The Treasury and the IRS request comments on the basis adjustment rule, including with respect to the need for (i) additional adjustments to stock basis or E&P, (ii) similar rules for non-corporate US shareholders not entitled to the dividends received deduction under section 245A, and (iii) a modification of the definition of “disposition.”
In light of the anti-abuse rules provided by the Proposed Regulations, taxpayers with fiscal year CFCs should review any anticipated or executed transactions which could impact the calculation of CFC tested income or CFC tested loss and CFC QBAI going forward. The anti-abuse rules included within the rules for calculating CFC tested income or CFC tested loss can have broad application since they also encompass property subject to amortization under section 197.

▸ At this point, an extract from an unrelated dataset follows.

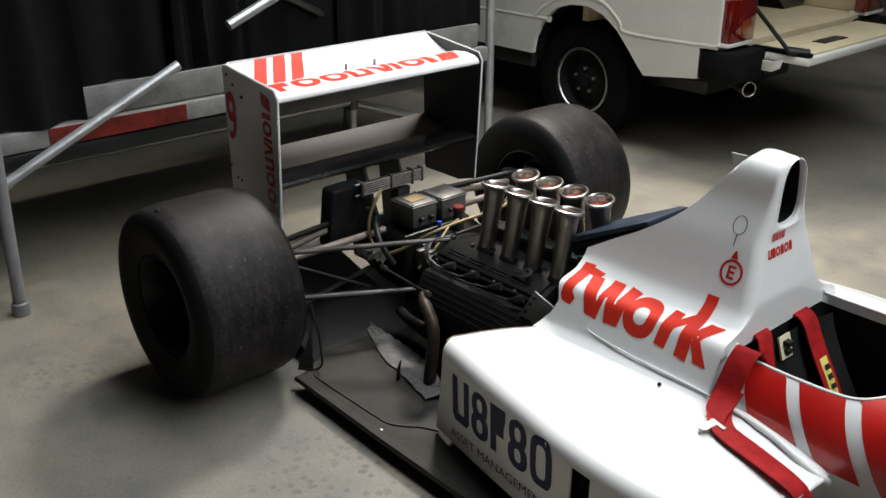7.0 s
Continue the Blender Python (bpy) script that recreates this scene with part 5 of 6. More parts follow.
for pts, r, m in (([(-2.865, -0.125, 0.535), (-2.855, -0.160, 0.505), (-2.852, -0.195, 0.44), (-2.842, -0.205, 0.37), (-2.80, -0.20, 0.325), (-2.74, -0.195, 0.33), (-2.68, -0.16, 0.365), (-2.61, -0.09, 0.425), (-2.57, 0.02, 0.455), (-2.56, 0.12, 0.46)], 0.0066, BRASS),
                  ([(-2.62, 0.05, 0.44), (-2.58, -0.04, 0.44), (-2.55, -0.12, 0.40), (-2.56, -0.2, 0.33)], 0.0055, BRASS),
                  ([(-2.56, 0.18, 0.455), (-2.54, 0.22, 0.48), (-2.58, 0.26, 0.47), (-2.64, 0.27, 0.42)], 0.006, BRASS),
                  ([(-2.46, 0.0, 0.40), (-2.44, 0.06, 0.47), (-2.48, 0.10, 0.50), (-2.52, 0.06, 0.46)], 0.012, BLACK_METAL),
                  ([(-2.45, -0.06, 0.38), (-2.42, -0.02, 0.46), (-2.40, 0.05, 0.49), (-2.38, 0.10, 0.45)], 0.010, BLACK_METAL),
                  ([(-2.70, -0.20, 0.30), (-2.76, -0.22, 0.38), (-2.86, -0.16, 0.42), (-2.95, -0.08, 0.38)], 0.011, BLACK_METAL)):
    bm = bmesh.new()
    tube(bm, smooth_path(pts, 7), r, 8)
    part("hose", bm, m, gearbox)
# rear suspension
for s in (-1, 1):
    up, lo = Vector((-2.86, s * 0.64, 0.415)), Vector((-2.84, s * 0.66, 0.165))
    rod("top_link", (-2.445, s * 0.15, 0.470), up, 0.014, DARK_STEEL, 0.6, label="grey streamlined top link")
    rod("top_link", (-2.98, s * 0.10, 0.42), up + Vector((-0.02, 0, 0.02)), 0.011, BLACK_METAL)
    rod("lower_arm", (-2.60, s * 0.14, 0.215), (-2.82, s * 0.66, 0.26), 0.015, BLACK_METAL, 0.7)
    rod("lower_arm", (-2.98, s * 0.10, 0.165), lo, 0.013, BLACK_METAL, 0.6)
    rod("drive_shaft", (-2.86, s * 0.12, 0.372), (-2.875, s * 0.66, 0.365), 0.014, TAN_STEEL, label="tan drive shaft")
    rod("rear_pushrod", (-2.98, s * 0.14, 0.410), (-2.90, s * 0.64, 0.385), 0.016, TAN_STEEL, label="thick tan strut")
    rod("toe_link", (-2.80, s * 0.24, 0.185), (-2.86, s * 0.64, 0.400), 0.005, DARK_STEEL)
    line = rod("brake_line", (-2.72, s * 0.235, 0.288), (-2.34, s * 0.340, 0.354), 0.0055, BLACK_METAL)
    bm = bmesh.new()
    tube(bm, [(-2.735, s * 0.232, 0.286), (-2.712, s * 0.237, 0.290), (-2.695, s * 0.242, 0.293)], [0.012, 0.013, 0.009], 10)
    part("copper_union", bm, BROWN_PIPE, line, "dull copper union")
    bm = bmesh.new()
    tube(bm, [(-2.36, s * 0.334, 0.351), (-2.335, s * 0.341, 0.355)], 0.010, 10)
    part("end_fitting", bm, DARK_STEEL, line)
    bm = bmesh.new()
    box(bm, -2.96, -2.80, min(s * 0.60, s * 0.66), max(s * 0.60, s * 0.66), 0.14, 0.44, 0.02)
    part("rear_upright", bm, BLACK_METAL, car)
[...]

Taxpayers should take note that net income of a CFC can in certain circumstances be subject to inclusion twice under both subpart F and section 951A because CFC tested income is determined without regard to the subpart F E&P limitation under section 952(c). In addition, the Proposed Regulations will significantly increase certain taxpayers’ compliance burden to ensure appropriate application of the rules related to US shareholder partnerships and the tracking of used CFC tested losses over an ownership period in order to make required basis adjustments in CFC stock.
Those issues aside, much of the guidance in the Proposed Regulations is largely focused on the calculation of the GILTI inclusion itself. In particular, guidance with respect to the application of GILTI to consolidated groups was welcome. Nevertheless, the Proposed Regulations leave taxpayers anxious for additional guidance considering the remaining open questions related to GILTI, in particular with respect to FTCs.